# PROBLEM TO SOLVE
Please transcribe the data that follows without the pictures, keeping every word the same.

# DATA BLOCK
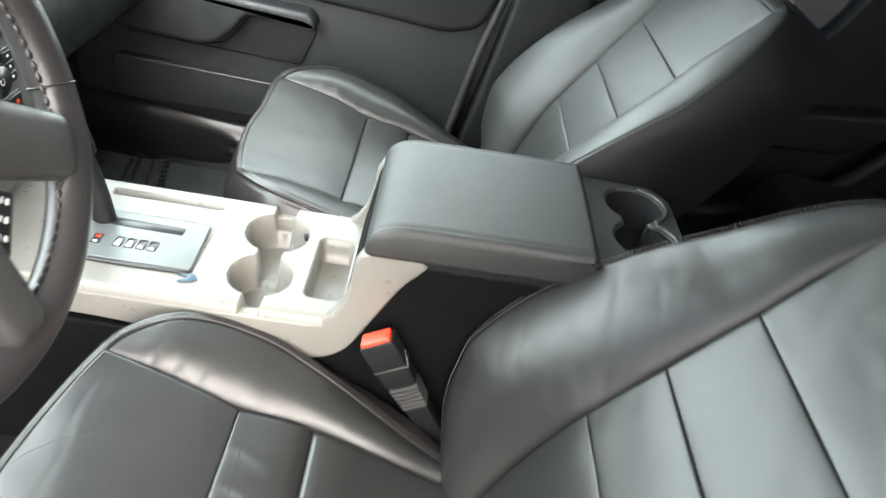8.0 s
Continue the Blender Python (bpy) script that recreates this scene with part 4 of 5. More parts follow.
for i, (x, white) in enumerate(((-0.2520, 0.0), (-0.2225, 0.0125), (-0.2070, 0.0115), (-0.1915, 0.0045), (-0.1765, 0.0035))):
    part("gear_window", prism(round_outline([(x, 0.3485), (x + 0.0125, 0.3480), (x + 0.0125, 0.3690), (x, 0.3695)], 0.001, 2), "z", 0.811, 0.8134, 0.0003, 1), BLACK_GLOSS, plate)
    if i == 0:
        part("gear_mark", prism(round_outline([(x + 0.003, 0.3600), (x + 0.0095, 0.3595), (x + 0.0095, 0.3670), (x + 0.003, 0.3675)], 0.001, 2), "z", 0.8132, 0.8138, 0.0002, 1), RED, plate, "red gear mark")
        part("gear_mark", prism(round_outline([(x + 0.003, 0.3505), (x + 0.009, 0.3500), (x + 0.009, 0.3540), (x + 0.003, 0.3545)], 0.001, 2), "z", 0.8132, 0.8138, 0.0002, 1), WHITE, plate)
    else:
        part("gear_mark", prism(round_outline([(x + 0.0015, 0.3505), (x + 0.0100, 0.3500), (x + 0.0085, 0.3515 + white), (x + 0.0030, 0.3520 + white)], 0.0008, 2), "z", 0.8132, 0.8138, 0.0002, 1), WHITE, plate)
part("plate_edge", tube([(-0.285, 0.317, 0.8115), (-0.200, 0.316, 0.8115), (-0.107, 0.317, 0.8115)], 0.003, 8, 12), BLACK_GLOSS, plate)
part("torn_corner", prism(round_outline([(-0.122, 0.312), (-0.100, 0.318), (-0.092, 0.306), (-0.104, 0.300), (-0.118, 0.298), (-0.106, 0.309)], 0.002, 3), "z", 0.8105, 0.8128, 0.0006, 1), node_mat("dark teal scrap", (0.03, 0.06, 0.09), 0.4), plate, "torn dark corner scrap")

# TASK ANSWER
8.0 s
Continue the Blender Python (bpy) script that recreates this scene with part 4 of 5. More parts follow.
for i, (x, white) in enumerate(((-0.2520, 0.0), (-0.2225, 0.0125), (-0.2070, 0.0115), (-0.1915, 0.0045), (-0.1765, 0.0035))):
    part("gear_window", prism(round_outline([(x, 0.3485), (x + 0.0125, 0.3480), (x + 0.0125, 0.3690), (x, 0.3695)], 0.001, 2), "z", 0.811, 0.8134, 0.0003, 1), BLACK_GLOSS, plate)
    if i == 0:
        part("gear_mark", prism(round_outline([(x + 0.003, 0.3600), (x + 0.0095, 0.3595), (x + 0.0095, 0.3670), (x + 0.003, 0.3675)], 0.001, 2), "z", 0.8132, 0.8138, 0.0002, 1), RED, plate, "red gear mark")
        part("gear_mark", prism(round_outline([(x + 0.003, 0.3505), (x + 0.009, 0.3500), (x + 0.009, 0.3540), (x + 0.003, 0.3545)], 0.001, 2), "z", 0.8132, 0.8138, 0.0002, 1), WHITE, plate)
    else:
        part("gear_mark", prism(round_outline([(x + 0.0015, 0.3505), (x + 0.0100, 0.3500), (x + 0.0085, 0.3515 + white), (x + 0.0030, 0.3520 + white)], 0.0008, 2), "z", 0.8132, 0.8138, 0.0002, 1), WHITE, plate)
part("plate_edge", tube([(-0.285, 0.317, 0.8115), (-0.200, 0.316, 0.8115), (-0.107, 0.317, 0.8115)], 0.003, 8, 12), BLACK_GLOSS, plate)
part("torn_corner", prism(round_outline([(-0.122, 0.312), (-0.100, 0.318), (-0.092, 0.306), (-0.104, 0.300), (-0.118, 0.298), (-0.106, 0.309)], 0.002, 3), "z", 0.8105, 0.8128, 0.0006, 1), node_mat("dark teal scrap", (0.03, 0.06, 0.09), 0.4), plate, "torn dark corner scrap")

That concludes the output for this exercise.